Dalvikアクセラレータ:Android端末におけるJavaアプリケーションの高速実行機構

 
太田 淳
(株)日立情報通信エンジニアリング

[背景]多様な用途でのAndroidの拡大
[問題]実行基盤であるDalvik VMの実行性能
[貢献]プロセッサで中間コードを高効率に直接実行


 Androidはその用途を広め,スマートフォン,タブレットに限らないさまざまな用途に用いられている.アプリケーションは中間コードであるDalvikバイトコードで構成し,独自のレジスタベースな仮想機械Dalvik VMの上で実行される.プロセッサアーキテクチャの依存を吸収する一方で,Dalvik VMの実行性能には課題があり,これまでAndroid 2.2にてJIT(Just in Time)コンパイル,2.3にてコンカレントGCと実行性能,応答性を向上する手法が組み込まれてきた.一方で,ゲーム等高い性能,応答性を求めるアプリケーションにおいては,ネイティブコードを呼び実行する方法に頼る状況にある.
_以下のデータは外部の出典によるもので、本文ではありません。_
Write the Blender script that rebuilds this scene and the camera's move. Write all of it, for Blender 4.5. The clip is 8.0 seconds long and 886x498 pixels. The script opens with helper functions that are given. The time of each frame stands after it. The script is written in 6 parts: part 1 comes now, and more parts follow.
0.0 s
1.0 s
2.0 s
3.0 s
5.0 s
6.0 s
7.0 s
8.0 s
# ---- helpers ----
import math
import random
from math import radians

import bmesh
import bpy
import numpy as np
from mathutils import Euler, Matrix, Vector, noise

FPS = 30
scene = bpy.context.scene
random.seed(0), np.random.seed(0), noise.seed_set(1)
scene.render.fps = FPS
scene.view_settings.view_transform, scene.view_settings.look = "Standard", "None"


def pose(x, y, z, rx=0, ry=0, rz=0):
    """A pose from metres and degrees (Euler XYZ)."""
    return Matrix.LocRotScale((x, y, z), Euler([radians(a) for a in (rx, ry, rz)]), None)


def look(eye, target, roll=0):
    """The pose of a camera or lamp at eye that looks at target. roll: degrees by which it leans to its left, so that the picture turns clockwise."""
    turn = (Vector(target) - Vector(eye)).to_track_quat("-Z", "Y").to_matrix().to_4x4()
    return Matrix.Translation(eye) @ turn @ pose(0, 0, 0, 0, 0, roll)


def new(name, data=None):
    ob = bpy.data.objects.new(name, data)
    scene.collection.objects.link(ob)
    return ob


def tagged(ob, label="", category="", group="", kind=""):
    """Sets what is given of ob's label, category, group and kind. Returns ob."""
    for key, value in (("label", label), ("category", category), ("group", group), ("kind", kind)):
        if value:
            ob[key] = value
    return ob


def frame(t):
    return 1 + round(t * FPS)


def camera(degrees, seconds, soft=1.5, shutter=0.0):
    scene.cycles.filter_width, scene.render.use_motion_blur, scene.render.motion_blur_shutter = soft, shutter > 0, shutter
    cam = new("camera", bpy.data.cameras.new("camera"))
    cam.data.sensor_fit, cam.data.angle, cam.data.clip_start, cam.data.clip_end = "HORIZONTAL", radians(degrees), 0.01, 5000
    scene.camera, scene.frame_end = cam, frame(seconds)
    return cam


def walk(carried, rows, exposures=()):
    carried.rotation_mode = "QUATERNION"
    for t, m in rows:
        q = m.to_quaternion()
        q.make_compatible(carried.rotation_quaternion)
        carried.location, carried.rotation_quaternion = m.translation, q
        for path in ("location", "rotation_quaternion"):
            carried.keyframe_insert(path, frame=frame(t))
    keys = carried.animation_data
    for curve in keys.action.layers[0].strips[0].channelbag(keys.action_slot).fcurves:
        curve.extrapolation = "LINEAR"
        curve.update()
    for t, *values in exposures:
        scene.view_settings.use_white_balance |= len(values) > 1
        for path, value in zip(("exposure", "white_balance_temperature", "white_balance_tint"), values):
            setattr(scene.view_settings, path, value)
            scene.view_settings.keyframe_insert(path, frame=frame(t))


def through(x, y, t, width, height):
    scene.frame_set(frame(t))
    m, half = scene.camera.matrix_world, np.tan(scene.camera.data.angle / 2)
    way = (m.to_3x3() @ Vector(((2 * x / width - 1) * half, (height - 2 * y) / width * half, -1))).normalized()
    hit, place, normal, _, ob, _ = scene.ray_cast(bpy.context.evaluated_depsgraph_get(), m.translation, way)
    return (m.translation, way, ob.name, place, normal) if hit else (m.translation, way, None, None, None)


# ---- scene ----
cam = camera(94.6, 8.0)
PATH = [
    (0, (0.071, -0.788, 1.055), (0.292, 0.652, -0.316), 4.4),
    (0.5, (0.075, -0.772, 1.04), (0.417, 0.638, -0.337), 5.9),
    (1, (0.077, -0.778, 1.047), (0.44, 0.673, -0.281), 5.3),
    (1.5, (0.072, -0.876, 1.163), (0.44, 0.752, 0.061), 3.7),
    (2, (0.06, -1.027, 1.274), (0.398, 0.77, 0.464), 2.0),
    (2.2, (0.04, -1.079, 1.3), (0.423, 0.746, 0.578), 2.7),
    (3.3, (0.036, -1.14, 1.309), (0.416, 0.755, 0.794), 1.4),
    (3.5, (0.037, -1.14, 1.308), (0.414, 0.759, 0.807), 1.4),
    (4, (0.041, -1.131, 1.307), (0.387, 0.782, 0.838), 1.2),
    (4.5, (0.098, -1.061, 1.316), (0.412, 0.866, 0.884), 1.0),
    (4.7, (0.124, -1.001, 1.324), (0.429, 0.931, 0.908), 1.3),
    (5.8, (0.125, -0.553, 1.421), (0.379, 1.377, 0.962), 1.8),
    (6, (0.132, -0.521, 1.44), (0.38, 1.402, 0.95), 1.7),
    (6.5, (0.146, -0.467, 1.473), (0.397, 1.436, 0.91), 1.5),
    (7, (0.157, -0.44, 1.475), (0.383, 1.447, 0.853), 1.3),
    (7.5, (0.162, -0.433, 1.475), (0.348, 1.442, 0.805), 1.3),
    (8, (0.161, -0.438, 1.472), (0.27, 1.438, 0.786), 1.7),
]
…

 中間コードをプロセッサで直接実行し性能を高める例として,過去にJavaバイトコードを主に取り組まれてきた.その中でも組込み,モバイル向けプロセッサにおける高速化手法として,プロセッサ・パイプライン内のデコードステージにバイトコードからネイティブコードを生成する機構を設置する方法が挙げられる.プロセッサ内の資源増加がデコードステージへのバイトコード対応部分で抑えられるからである.しかし,仮想機械の翻訳した動作と同様のデコード内容を出力するだけでは,性能の向上を見込むことは難しい.より高効率なネイティブコードの生成が求められる.
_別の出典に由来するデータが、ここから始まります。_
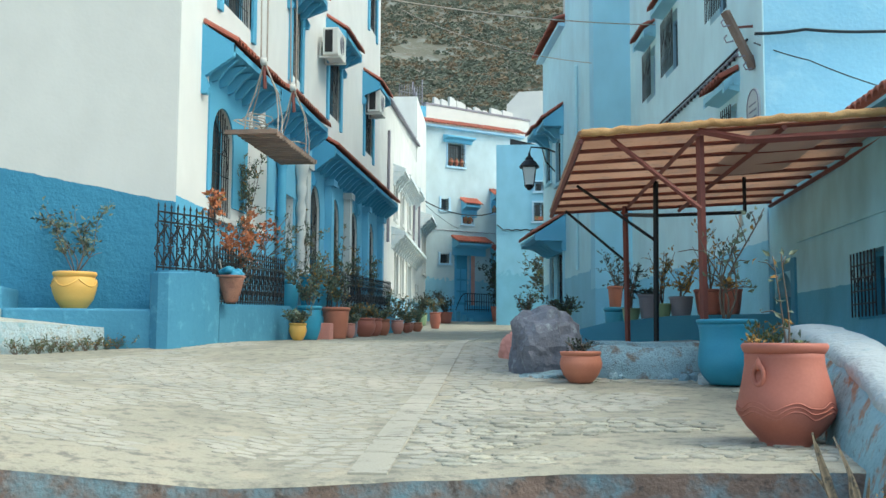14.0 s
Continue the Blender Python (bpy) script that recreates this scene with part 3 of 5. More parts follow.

 本研究は,Dalvikバイトコードを対象に直接実行する,アクセラレータを提案した.併せて,Dalvikバイトコードからデコードステージでネイティブコードを生成する際,効率的に生成する手法としてDRMT(Dalvik Register Map Table)を提案した.一般に仮想機械は主記憶だけでなくレジスタやオペランドスタックも主記憶上にあり,演算に際してはプロセッサのレジスタと主記憶との間でロード・ストアが発生する.DRMTは最近用いたDalvik レジスタについて,物理レジスタへの保持状況と主記憶上のDalvikレジスタと対応付けするテーブルである.

 バイトコードから命令を生成する際DRMTを参照して,対象のDalvikレジスタが物理レジスタにロード済みならば,削減し効率を高めたネイティブコード出力を実現する.ストアは基本削減し,新しいDalvikレジスタをロードの際,既存のDRMTのエントリをリプレースする必要がある場合,実行モードをプロセッサネイティブなモードに戻す際に,主記憶上のDalvikレジスタ実体へのストア命令を発行する.
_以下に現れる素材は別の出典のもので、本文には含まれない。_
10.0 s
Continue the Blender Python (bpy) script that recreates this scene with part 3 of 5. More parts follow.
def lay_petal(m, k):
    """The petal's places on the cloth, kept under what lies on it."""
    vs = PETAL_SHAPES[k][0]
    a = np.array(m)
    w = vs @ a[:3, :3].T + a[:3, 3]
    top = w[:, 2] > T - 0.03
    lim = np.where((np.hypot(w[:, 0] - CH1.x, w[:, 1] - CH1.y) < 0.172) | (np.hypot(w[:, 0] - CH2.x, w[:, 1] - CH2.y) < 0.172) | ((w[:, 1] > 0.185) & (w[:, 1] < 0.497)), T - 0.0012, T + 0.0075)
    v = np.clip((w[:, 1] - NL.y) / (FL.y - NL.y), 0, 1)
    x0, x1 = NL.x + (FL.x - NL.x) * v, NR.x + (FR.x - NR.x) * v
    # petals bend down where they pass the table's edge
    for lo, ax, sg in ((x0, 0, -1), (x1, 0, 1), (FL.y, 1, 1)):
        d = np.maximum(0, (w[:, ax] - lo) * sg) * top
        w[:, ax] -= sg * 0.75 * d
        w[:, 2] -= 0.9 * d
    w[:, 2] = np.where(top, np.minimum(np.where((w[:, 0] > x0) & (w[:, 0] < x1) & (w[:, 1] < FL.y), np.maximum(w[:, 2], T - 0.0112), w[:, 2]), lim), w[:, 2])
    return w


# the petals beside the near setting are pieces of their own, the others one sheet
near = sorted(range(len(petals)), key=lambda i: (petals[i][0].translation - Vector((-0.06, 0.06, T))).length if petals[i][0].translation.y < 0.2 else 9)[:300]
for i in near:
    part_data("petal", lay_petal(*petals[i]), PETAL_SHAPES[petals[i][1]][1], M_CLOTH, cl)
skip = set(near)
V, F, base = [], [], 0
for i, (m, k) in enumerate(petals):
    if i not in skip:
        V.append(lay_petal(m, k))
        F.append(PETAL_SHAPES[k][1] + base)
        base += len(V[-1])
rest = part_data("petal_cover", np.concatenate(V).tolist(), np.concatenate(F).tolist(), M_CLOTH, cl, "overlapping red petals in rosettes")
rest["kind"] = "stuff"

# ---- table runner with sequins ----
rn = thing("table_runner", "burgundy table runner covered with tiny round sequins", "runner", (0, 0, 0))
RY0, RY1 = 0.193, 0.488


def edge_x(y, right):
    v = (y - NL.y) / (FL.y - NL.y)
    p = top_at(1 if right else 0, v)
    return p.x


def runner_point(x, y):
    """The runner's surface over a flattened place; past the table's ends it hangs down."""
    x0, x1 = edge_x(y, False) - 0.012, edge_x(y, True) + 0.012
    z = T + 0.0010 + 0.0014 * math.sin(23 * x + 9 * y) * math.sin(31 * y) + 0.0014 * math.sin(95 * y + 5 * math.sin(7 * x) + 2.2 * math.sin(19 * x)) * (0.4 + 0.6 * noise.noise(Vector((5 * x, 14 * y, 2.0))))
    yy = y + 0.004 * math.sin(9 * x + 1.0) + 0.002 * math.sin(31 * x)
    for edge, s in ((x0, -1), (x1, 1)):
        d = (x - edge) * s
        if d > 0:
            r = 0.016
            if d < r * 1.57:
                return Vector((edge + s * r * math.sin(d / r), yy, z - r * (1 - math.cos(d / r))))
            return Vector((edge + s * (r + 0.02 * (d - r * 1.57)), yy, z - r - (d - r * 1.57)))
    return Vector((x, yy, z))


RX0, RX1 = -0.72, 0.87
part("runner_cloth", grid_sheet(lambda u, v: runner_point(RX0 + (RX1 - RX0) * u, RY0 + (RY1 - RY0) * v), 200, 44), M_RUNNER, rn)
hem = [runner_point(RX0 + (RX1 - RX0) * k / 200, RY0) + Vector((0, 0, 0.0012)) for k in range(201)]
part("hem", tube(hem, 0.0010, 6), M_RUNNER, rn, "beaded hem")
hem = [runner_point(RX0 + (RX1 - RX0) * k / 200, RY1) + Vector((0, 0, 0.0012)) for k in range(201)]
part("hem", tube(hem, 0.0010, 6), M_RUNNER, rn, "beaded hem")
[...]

 現在モバイル向けプロセッサの性能向上は著しく,スマートデバイス全般の性能の底上げの背景となっている.一方で性能の限定された環境は今も多く,安価スマートデバイスの普及や多岐に渡る応用には,廉価ながらも高効率で実行できるプロセッサが求められる.これらに対して,ハードウェアの増加を抑えつつ中間コードを高速化ができる環境が有利とみられる.
 


 (2014年5月31日受付)
取得年月日:2013年9月
学位種別:博士(工学)
大学:東京農工大学



推薦文
:(組込みシステム研究会)


Androidアプリで用いられるDalvikバイトコードを直接プロセッサが読み,機械語変換する際の生成命令の効率化をはかるDRMT法によるハードウェアを考案し,評価した.本研究会主催ESS2010優秀論文賞,2011年度コンピュータサイエンス領域奨励賞等高く評価されており,ここに推薦する.


著者からの一言


途中3年次での単位認定退学後,就業し一時期は研究に取り組めない状況もありました.その中長きに渡りご指導,ご助言をいただきました先生方,本テーマに協力くださりました研究室の皆様に感謝を申し上げます.ハード,ソフト双方から著しい向上がある現状,本研究の意義は期間が限られており,その中推薦していただいた研究会の皆様にも感謝を申し上げます.